Light for seeing, inspecting and looking at

To arrive at a differentiation, Kelly came up with a second form of light, which he referred to as "focal glow". This is where light is first given the express task of actively helping to convey information. The fact that brightly lit areas automatically draw our attention now comes into consideration. By using a suitable brightness distribution it is possible to order the wealth of information contained in an environment. Areas containing essential information can be emphasised by accented lighting, whereas secondary or distracting information can be toned down by applying a lower lighting level. This facilitates a fast and accurate flow of information, whereby the visual environment is easily recognised in terms of its structures and the significance of the objects it contains.
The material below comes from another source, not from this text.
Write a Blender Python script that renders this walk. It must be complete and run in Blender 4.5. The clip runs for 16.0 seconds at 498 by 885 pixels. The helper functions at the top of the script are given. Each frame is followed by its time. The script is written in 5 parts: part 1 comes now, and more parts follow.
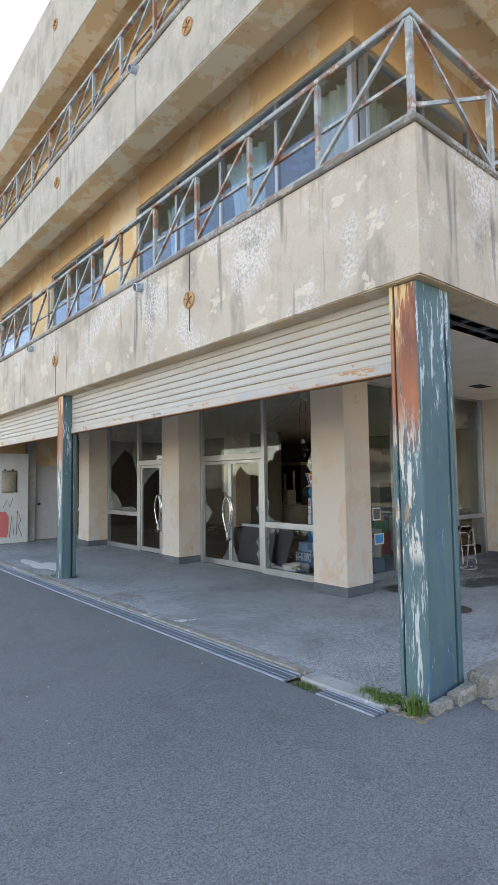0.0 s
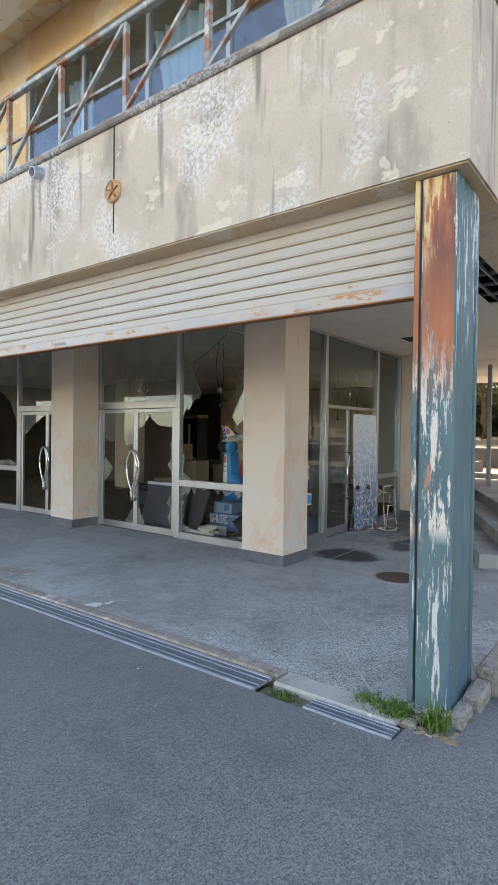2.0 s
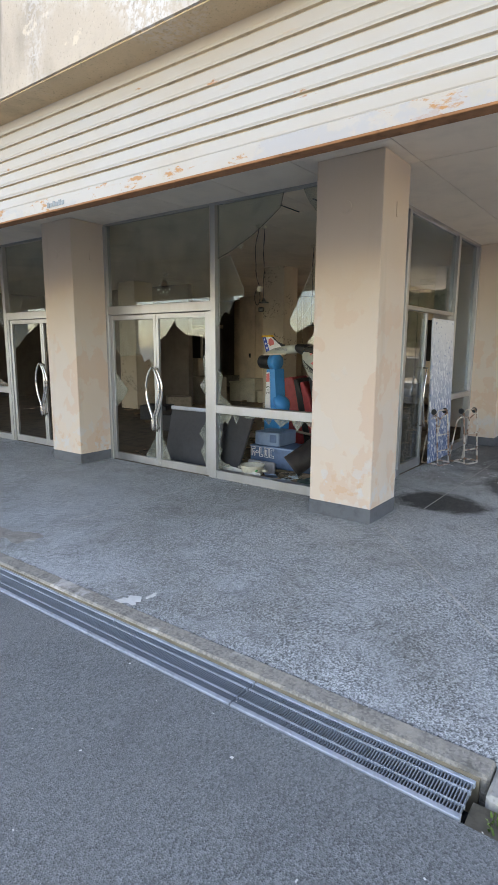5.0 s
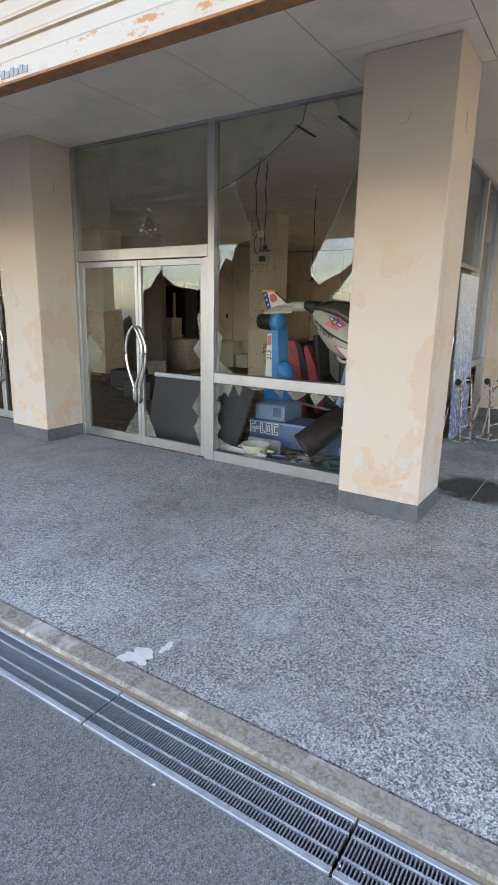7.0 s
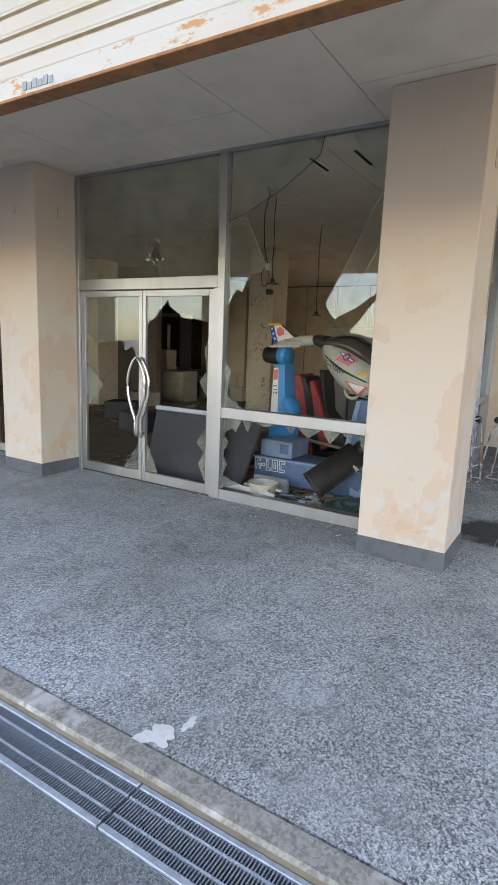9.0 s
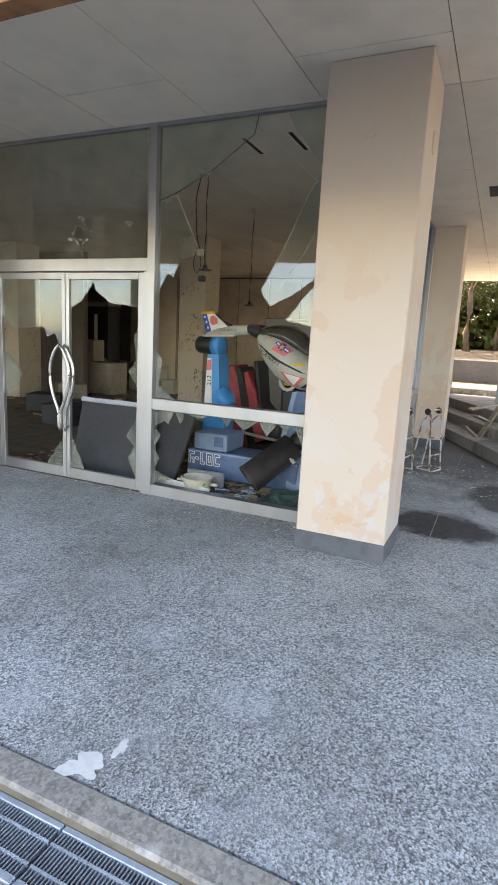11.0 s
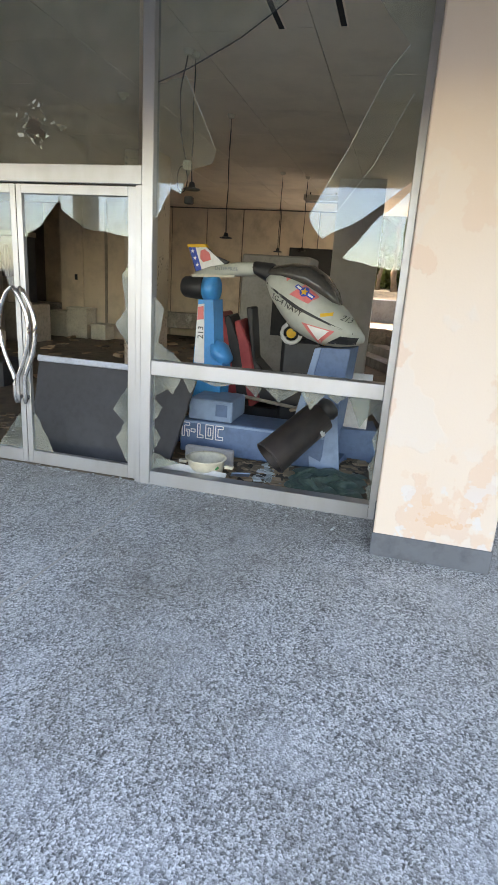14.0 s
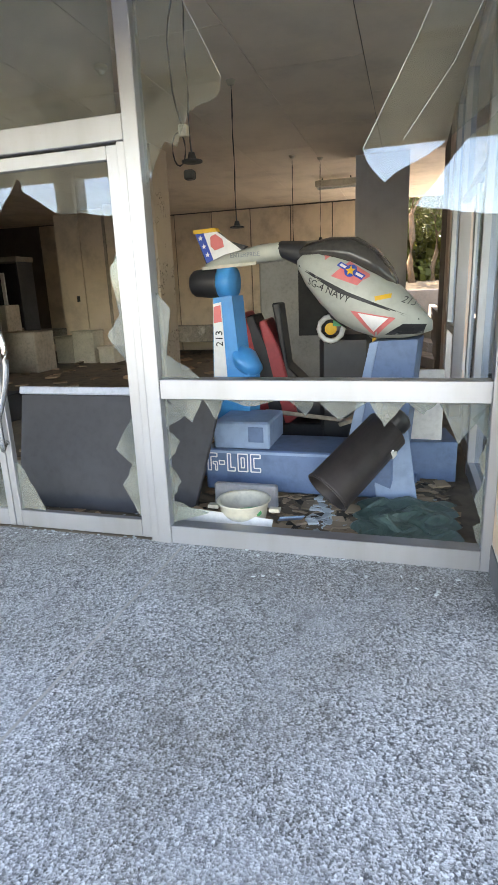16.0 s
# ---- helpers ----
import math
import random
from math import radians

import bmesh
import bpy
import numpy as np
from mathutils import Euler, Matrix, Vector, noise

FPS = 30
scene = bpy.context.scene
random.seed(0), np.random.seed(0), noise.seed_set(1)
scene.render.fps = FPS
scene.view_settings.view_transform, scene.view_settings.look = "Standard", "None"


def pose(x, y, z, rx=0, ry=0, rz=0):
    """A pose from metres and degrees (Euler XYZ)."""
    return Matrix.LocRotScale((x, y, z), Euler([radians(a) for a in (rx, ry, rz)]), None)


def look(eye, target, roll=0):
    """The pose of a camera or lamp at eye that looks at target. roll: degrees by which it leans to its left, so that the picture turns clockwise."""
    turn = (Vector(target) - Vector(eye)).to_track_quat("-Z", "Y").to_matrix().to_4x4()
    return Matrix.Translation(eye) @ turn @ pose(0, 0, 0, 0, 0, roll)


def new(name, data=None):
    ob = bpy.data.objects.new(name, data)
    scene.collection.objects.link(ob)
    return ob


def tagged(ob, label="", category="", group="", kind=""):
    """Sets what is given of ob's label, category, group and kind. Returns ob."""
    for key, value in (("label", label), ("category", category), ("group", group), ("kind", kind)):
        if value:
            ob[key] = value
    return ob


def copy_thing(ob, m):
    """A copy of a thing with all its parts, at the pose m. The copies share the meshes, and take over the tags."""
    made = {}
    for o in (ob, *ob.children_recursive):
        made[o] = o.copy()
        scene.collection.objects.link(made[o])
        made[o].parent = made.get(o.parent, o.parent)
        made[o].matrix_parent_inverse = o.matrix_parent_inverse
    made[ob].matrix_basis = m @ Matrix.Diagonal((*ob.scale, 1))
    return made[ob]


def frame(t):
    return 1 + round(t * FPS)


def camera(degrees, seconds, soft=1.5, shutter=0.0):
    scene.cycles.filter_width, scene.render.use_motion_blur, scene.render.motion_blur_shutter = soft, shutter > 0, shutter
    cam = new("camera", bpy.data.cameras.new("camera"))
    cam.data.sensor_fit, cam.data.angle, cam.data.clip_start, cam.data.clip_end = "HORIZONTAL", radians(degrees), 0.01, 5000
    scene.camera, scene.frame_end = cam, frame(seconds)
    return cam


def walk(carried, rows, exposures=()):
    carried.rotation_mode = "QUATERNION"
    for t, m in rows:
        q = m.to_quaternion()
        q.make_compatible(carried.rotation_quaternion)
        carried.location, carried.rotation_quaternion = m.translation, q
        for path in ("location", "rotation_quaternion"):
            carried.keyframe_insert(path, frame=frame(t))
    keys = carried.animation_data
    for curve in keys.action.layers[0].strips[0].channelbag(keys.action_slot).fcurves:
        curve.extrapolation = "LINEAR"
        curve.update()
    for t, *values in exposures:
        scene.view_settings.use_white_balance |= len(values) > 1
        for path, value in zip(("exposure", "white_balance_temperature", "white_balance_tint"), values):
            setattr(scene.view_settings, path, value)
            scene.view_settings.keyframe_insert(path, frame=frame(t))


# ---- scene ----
cam = camera(48.9, 16.0)
PATH = [
    (0, (0.048, -0.194, 1.598), (1.332, 1.333, 1.734), -0.8),
    (0.5, (0.116, 0.14, 1.598), (1.521, 1.557, 1.726), -0.2),
    (1, (0.292, 0.448, 1.606), (1.759, 1.802, 1.724), 0.4),
    (1.5, (0.35, 0.781, 1.596), (1.886, 2.061, 1.661), 0.4),
    (2, (0.414, 1.099, 1.574), (2.009, 2.305, 1.544), 0.7),
    (2.5, (0.578, 1.381, 1.545), (2.168, 2.59, 1.452), 1.2),
    (3, (0.718, 1.679, 1.531), (2.283, 2.912, 1.353), 1.7),
    (3.5, (0.876, 1.964, 1.502), (2.452, 3.17, 1.252), 1.5),
    (4, (1.097, 2.151, 1.527), (2.663, 3.359, 1.232), 1.3),
    (6.3, (1.814, 3.434, 1.559), (3.416, 4.538, 1.097), 0.3),
    (6.5, (1.886, 3.489, 1.527), (3.5, 4.569, 1.048), 1.5),
    (7, (2.019, 3.68, 1.49), (3.654, 4.73, 1.018), 1.2),
    (7.5, (2.15, 3.824, 1.475), (3.782, 4.908, 1.074), 1.0),
    (8, (2.124, 3.904, 1.485), (3.687, 5.095, 1.112), -0.9),
    (8.5, (2.124, 3.977, 1.471), (3.678, 5.184, 1.107), -0.3),
    (9, (2.124, 3.997, 1.48), (3.806, 5.019, 1.124), 2.3),
    (9.5, (2.079, 4.033, 1.513), (3.859, 4.875, 1.162), 3.9),
    (9.7, (2.072, 4.038, 1.501), (3.875, 4.838, 1.166), 4.0),
    (11.8, (2.384, 4.328, 1.421), (4.175, 5.13, 1.031), 2.8),
    (12, (2.323, 4.468, 1.434), (4.121, 5.239, 1.018), 3.7),
    (12.5, (2.391, 4.691, 1.467), (4.154, 5.526, 1.028), 1.0),
    (13, (2.611, 4.914, 1.465), (4.346, 5.788, 0.988), -0.3),
    (13.5, (2.774, 5.165, 1.439), (4.6, 5.786, 0.912), 2.9),
    (14, (2.932, 5.317, 1.421), (4.796, 5.779, 0.864), 3.8),
    (14.5, (3.142, 5.397, 1.396), (5.026, 5.779, 0.844), 3.7),
    (15, (3.29, 5.481, 1.362), (5.183, 5.919, 0.888), 0.9),
    (15.5, (3.535, 5.679, 1.315), (5.421, 6.178, 0.877), -1.7),
    (16, (3.85, 5.69, 1.278), (5.702, 6.235, 0.754), -2.3),
]
walk(cam, [(t, look(eye, target, roll)) for t, eye, target, roll in PATH], [(0, 2.12, 8550, 16), (4, 2.36, 9050, 18), (6.5, 2.7, 9200, 19), (9, 2.69, 9200, 19), (12, 2.98, 9000, 19), (14.5, 3.15, 8950, 19), (16, 3.52, 8700, 20)])

# ---- light ----
world = bpy.data.worlds.new("sky")
scene.world = world
world.use_nodes = True
wn = world.node_tree.nodes
sky = wn.new("ShaderNodeTexSky")
sky.sky_type, sky.sun_disc = "NISHITA", False
sky.sun_elevation, sky.sun_rotation = radians(48), radians(58)
sky.air_density, sky.dust_density = 1.0, 0.7
wn["Background"].inputs["Strength"].default_value = 0.15
world.node_tree.links.new(sky.outputs[0], wn["Background"].inputs[0])
sun = new("sun", bpy.data.lights.new("sun", "SUN"))
sun.data.energy, sun.data.angle, sun.data.color = 4.5, radians(0.5), (1.0, 0.95, 0.87)
SUN_DIR = Vector((math.sin(radians(58)) * math.cos(radians(48)), math.cos(radians(58)) * math.cos(radians(48)), math.sin(radians(48))))
sun.matrix_world = look(SUN_DIR * 60, (0, 0, 0))


# ---- materials ----
def rgb(c):
    return (*c, 1.0) if len(c) == 3 else c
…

This applies just as equally to orientation within the space (e.g. the ability to distinguish quickly between a main entrance and a side door) as for emphasising certain objects, such as when presenting goods for sale or when highlighting the most valuable sculpture in a collection.

Play of brilliants

Light for seeing, inspecting and looking at

The third form of light, "play of brilliants", results from the insight that light not only draws our attention to information, but can also represent information in and of itself. This applies above all to the specular effects that point light sources can produce on reflective or refractive materials. Furthermore, the light source itself can also be considered to be brilliant. This "play of brilliants" can add life and ambiance, especially to prestigious venues. What was traditionally produced by chandeliers and candlelight can now be achieved in a modern lighting design by the targeted use of light sculptures or by creating brilliant effects on illuminated materials.